Tyler Knight

Omaha Beef
- Title: Assistant head coach & Defensive coordinator

Personal information
- Born: December 22, 1984 (age 40) Little Rock, Arkansas, U.S.
- Height: 6 ft 0 in (1.83 m)
- Weight: 225 lb (102 kg)

Career information
- High school: Little Rock (AR) McClellan Magnet
- College: Mississippi Valley State
- NFL draft: 2007: undrafted

Career history

Playing
- Arkansas Diamonds (2010); Sioux Falls Storm (2011); Kansas City Command (2012); Sioux Falls Storm (2013–2017); Sioux City Bandits (2022);

Coaching
- Omaha Beef (2024–present) Assistant head coach & Defensive coordinator;

Awards and highlights
- 2× All-SWAC (2005, 2006); SWAC Defensive Player of the Year (2005); 5× United Bowl champion (2011, 2013–2016); 2× IFL Defensive Player of the Year (2013, 2014); 3× 1st Team All-IFL (2013, 2014), 2016); IFL's Top 10 Players #2 (2013); 2× 2nd Team All-IFL (2015, 2017);

Career Arena League statistics
- Tackles: 20
- Sacks: 1.0
- Pass Breakups: 3
- Stats at ArenaFan.com

= Tyler Knight =

American football player (born 1984)

Tyler Knight (born December 22, 1984) is an American football coach and former linebacker who is the assistant head coach and defensive coordinator for the Omaha Beef of the National Arena League (NAL). He played college football at Mississippi Valley State, and currently plays for the Sioux City Bandits.

==Early life==
Knight prepped at McClellan Magnet High School in Little Rock, Arkansas.

==College career==
Knight attended Mississippi Valley State University after high school. After his junior season in 2005, Knight was named the Southwestern Athletic Conference (SWAC) Defensive Player of the Year, earning 1st Team All-SWAC honors. Knight was picked as the preseason 2006 SWAC Defensive Player of the Year, but couldn't reclaim the title, but he was still named First Team All-SWAC.

==Professional career==

===Arkansas Diamonds===
In 2010, Knight began playing with the Arkansas Diamonds of the Indoor Football League (IFL). Knight helped the Diamonds to an 11–3 regular season record, and a berth in the Intense Conference Finals, where they were defeated 53–42 by the Billings Outlaws.

===Sioux Falls Storm===
In 2011, Sioux Falls Storm signed Knight. Knight had 104 tackles, leading the IFL, and helping the Storm win the United Bowl.

===Kansas City Command===
After a great 2011 season, Knight signed with the Kansas City Command of the Arena Football League (AFL). At the conclusion of the 2012 season, the Command folded.

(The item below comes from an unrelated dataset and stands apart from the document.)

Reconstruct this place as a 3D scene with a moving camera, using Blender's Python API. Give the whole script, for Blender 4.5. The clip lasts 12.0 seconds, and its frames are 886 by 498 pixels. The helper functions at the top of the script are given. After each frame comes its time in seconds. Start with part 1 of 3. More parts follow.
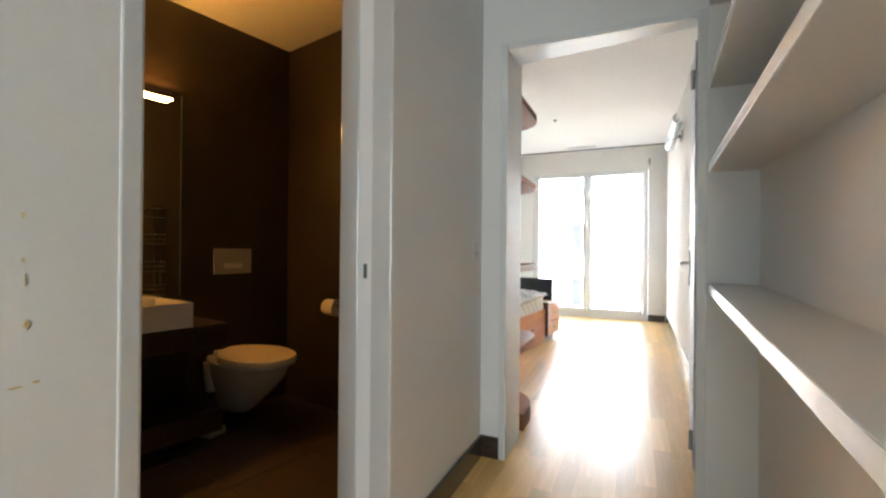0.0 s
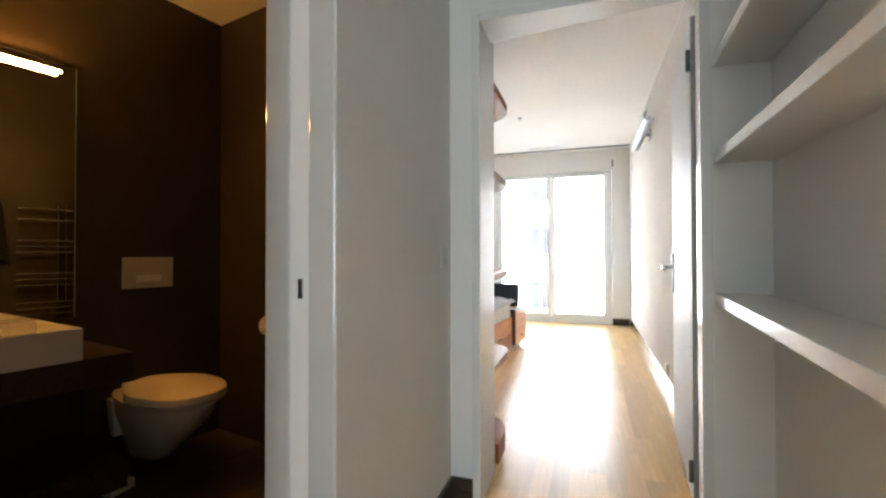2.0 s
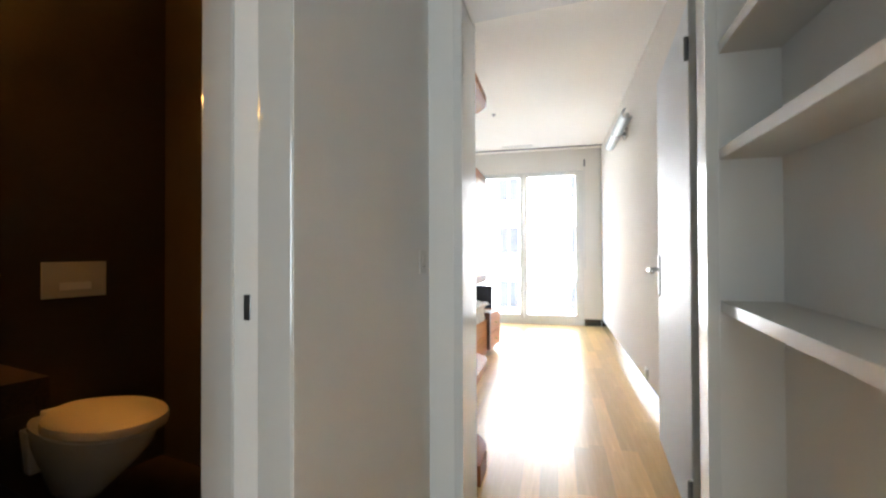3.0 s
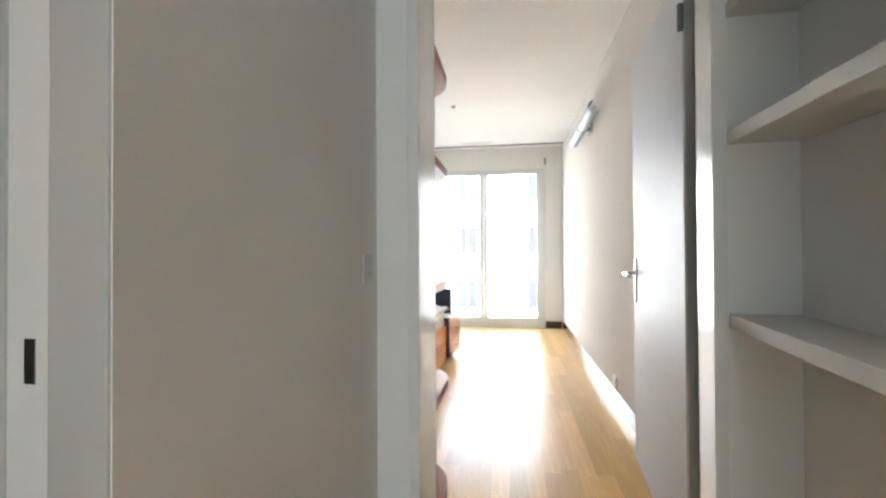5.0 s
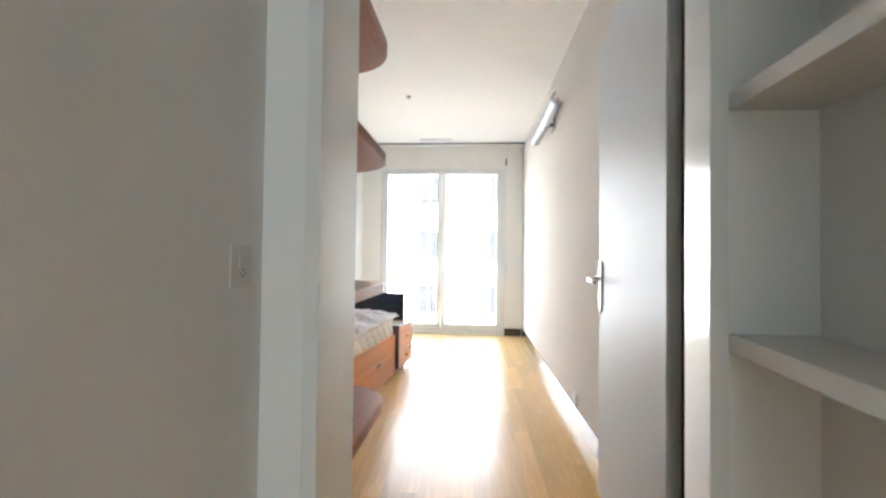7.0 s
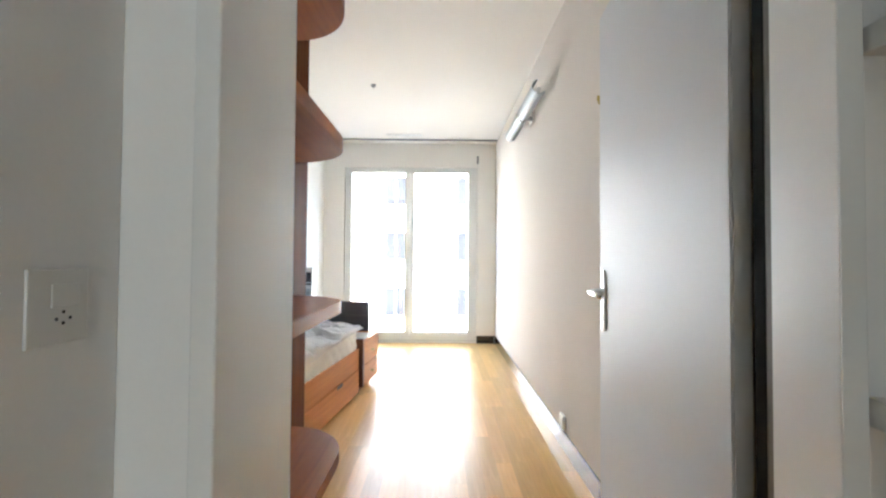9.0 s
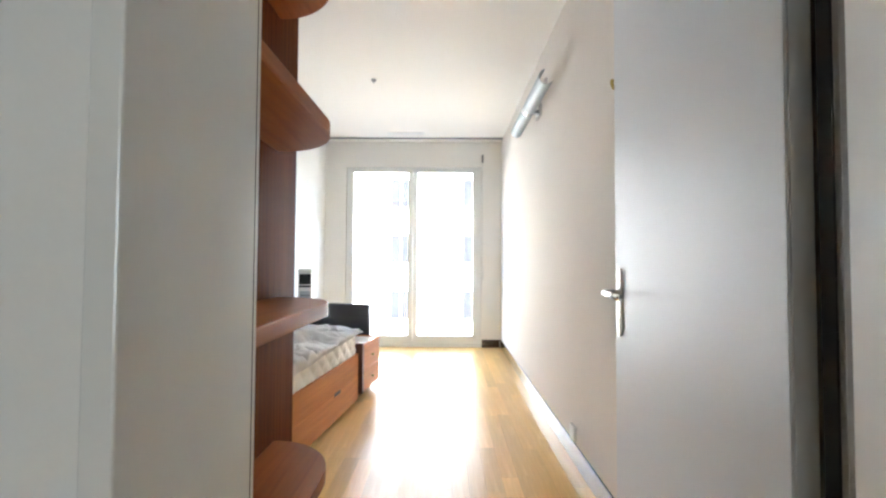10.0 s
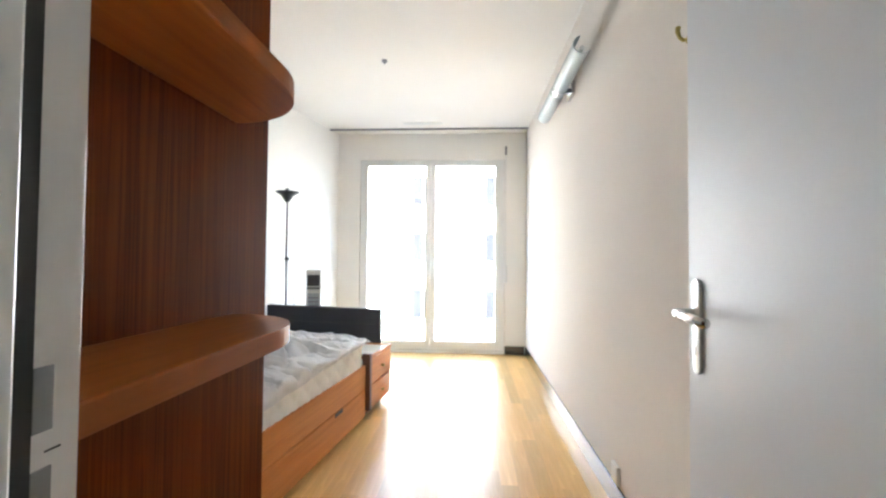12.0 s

===Return to Sioux Falls===
Knight returned to Sioux Falls in 2013. Knight lead the Storm to yet another title, and was named the IFL Defensive Player of the Year. In 2016, Knight was named a Second Team All-IFL selection. Knight was named Second Team All-IFL in 2017.

==Coaching career==
===Omaha Beef===
On January 10, 2024, Knight was hired as the assistant head coach and defensive coordinator for the Omaha Beef of the National Arena League (NAL).